___ DATASET EXCERPT
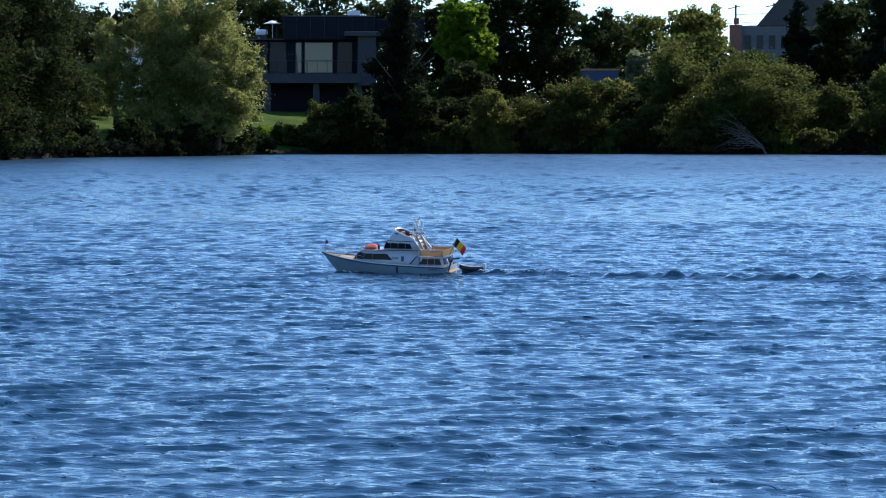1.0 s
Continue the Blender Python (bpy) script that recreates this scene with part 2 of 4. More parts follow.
# ---------------------------------------------------------------- trees and bushes
def leaves(name, lobes, count, size, material, parent, seed, droop=0.0, clump=0.2):
    """A crown of single leaves in many clumps spread over lobes (x, y, z, rx, ry, rz)."""
    rng = np.random.RandomState(seed)
    L = np.array(lobes, dtype=float)
    wgt = (L[:, 3] * L[:, 5]) ** 1.0
    per = np.maximum((wgt / wgt.sum() * count).astype(int), 20)
    cs, big = [], []
    for lobe, n in zip(L, per):
        k = max(int(n / 45), 5)
        d = rng.normal(size=(k, 3))
        d /= np.linalg.norm(d, axis=1)[:, None]
        rad = rng.uniform(0.45, 1.02, (k, 1)) ** 0.6
        cen = d * rad
        pick = rng.randint(0, k, n)
        o = rng.normal(size=(n, 3)) * clump * rng.uniform(0.5, 1.2, (k, 1))[pick]
        o[:, 2] *= 0.75
        if droop:
            o[:, 2] -= droop * np.abs(rng.normal(size=n)) * 0.5
        cs.append(lobe[:3] + (cen[pick] + o) * lobe[3:])
        heart = max(int(n * 0.35), 6)
        d = rng.normal(size=(heart, 3))
        d *= 0.68 * rng.rand(heart, 1) ** 0.33 / np.linalg.norm(d, axis=1)[:, None]
        cs.append(lobe[:3] + d * lobe[3:])
        big += [1.0] * n + [1.55] * heart
    c = np.concatenate(cs)
    big = np.array(big)[:, None][c[:, 2] > 0.02]
    c = c[c[:, 2] > 0.02]
    n = len(c)
    nor = rng.normal(size=(n, 3)) + np.array([0, 0, 0.7])
    nor /= np.linalg.norm(nor, axis=1)[:, None]
    u = np.cross(nor, rng.normal(size=(n, 3)))
    if droop:
        u = u * 0.4 + np.array([0, 0, -1.0])
    u /= np.linalg.norm(u, axis=1)[:, None]
    w = np.cross(nor, u)
    s = size * rng.uniform(0.55, 1.35, (n, 1)) * big
    wide = 0.4 if droop else 0.6
    v = np.stack([c - u * s - w * s * wide, c - u * s + w * s * wide, c + u * s], 1).reshape(-1, 3)
    me = bpy.data.meshes.new(name)
    me.vertices.add(3 * n)
    me.vertices.foreach_set("co", v.ravel())
    me.loops.add(3 * n)
    me.loops.foreach_set("vertex_index", np.arange(3 * n, dtype=np.int32))
    me.polygons.add(n)
    me.polygons.foreach_set("loop_start", np.arange(0, 3 * n, 3, dtype=np.int32))
    me.materials.append(material)
    me.update(calc_edges=True)
    ob = new(name, me)
    ob.parent = parent
    return ob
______
Quote the listing above in full, except for the pictures.

1.0 s
Continue the Blender Python (bpy) script that recreates this scene with part 2 of 4. More parts follow.
# ---------------------------------------------------------------- trees and bushes
def leaves(name, lobes, count, size, material, parent, seed, droop=0.0, clump=0.2):
    """A crown of single leaves in many clumps spread over lobes (x, y, z, rx, ry, rz)."""
    rng = np.random.RandomState(seed)
    L = np.array(lobes, dtype=float)
    wgt = (L[:, 3] * L[:, 5]) ** 1.0
    per = np.maximum((wgt / wgt.sum() * count).astype(int), 20)
    cs, big = [], []
    for lobe, n in zip(L, per):
        k = max(int(n / 45), 5)
        d = rng.normal(size=(k, 3))
        d /= np.linalg.norm(d, axis=1)[:, None]
        rad = rng.uniform(0.45, 1.02, (k, 1)) ** 0.6
        cen = d * rad
        pick = rng.randint(0, k, n)
        o = rng.normal(size=(n, 3)) * clump * rng.uniform(0.5, 1.2, (k, 1))[pick]
        o[:, 2] *= 0.75
        if droop:
            o[:, 2] -= droop * np.abs(rng.normal(size=n)) * 0.5
        cs.append(lobe[:3] + (cen[pick] + o) * lobe[3:])
        heart = max(int(n * 0.35), 6)
        d = rng.normal(size=(heart, 3))
        d *= 0.68 * rng.rand(heart, 1) ** 0.33 / np.linalg.norm(d, axis=1)[:, None]
        cs.append(lobe[:3] + d * lobe[3:])
        big += [1.0] * n + [1.55] * heart
    c = np.concatenate(cs)
    big = np.array(big)[:, None][c[:, 2] > 0.02]
    c = c[c[:, 2] > 0.02]
    n = len(c)
    nor = rng.normal(size=(n, 3)) + np.array([0, 0, 0.7])
    nor /= np.linalg.norm(nor, axis=1)[:, None]
    u = np.cross(nor, rng.normal(size=(n, 3)))
    if droop:
        u = u * 0.4 + np.array([0, 0, -1.0])
    u /= np.linalg.norm(u, axis=1)[:, None]
    w = np.cross(nor, u)
    s = size * rng.uniform(0.55, 1.35, (n, 1)) * big
    wide = 0.4 if droop else 0.6
    v = np.stack([c - u * s - w * s * wide, c - u * s + w * s * wide, c + u * s], 1).reshape(-1, 3)
    me = bpy.data.meshes.new(name)
    me.vertices.add(3 * n)
    me.vertices.foreach_set("co", v.ravel())
    me.loops.add(3 * n)
    me.loops.foreach_set("vertex_index", np.arange(3 * n, dtype=np.int32))
    me.polygons.add(n)
    me.polygons.foreach_set("loop_start", np.arange(0, 3 * n, 3, dtype=np.int32))
    me.materials.append(material)
    me.update(calc_edges=True)
    ob = new(name, me)
    ob.parent = parent
    return ob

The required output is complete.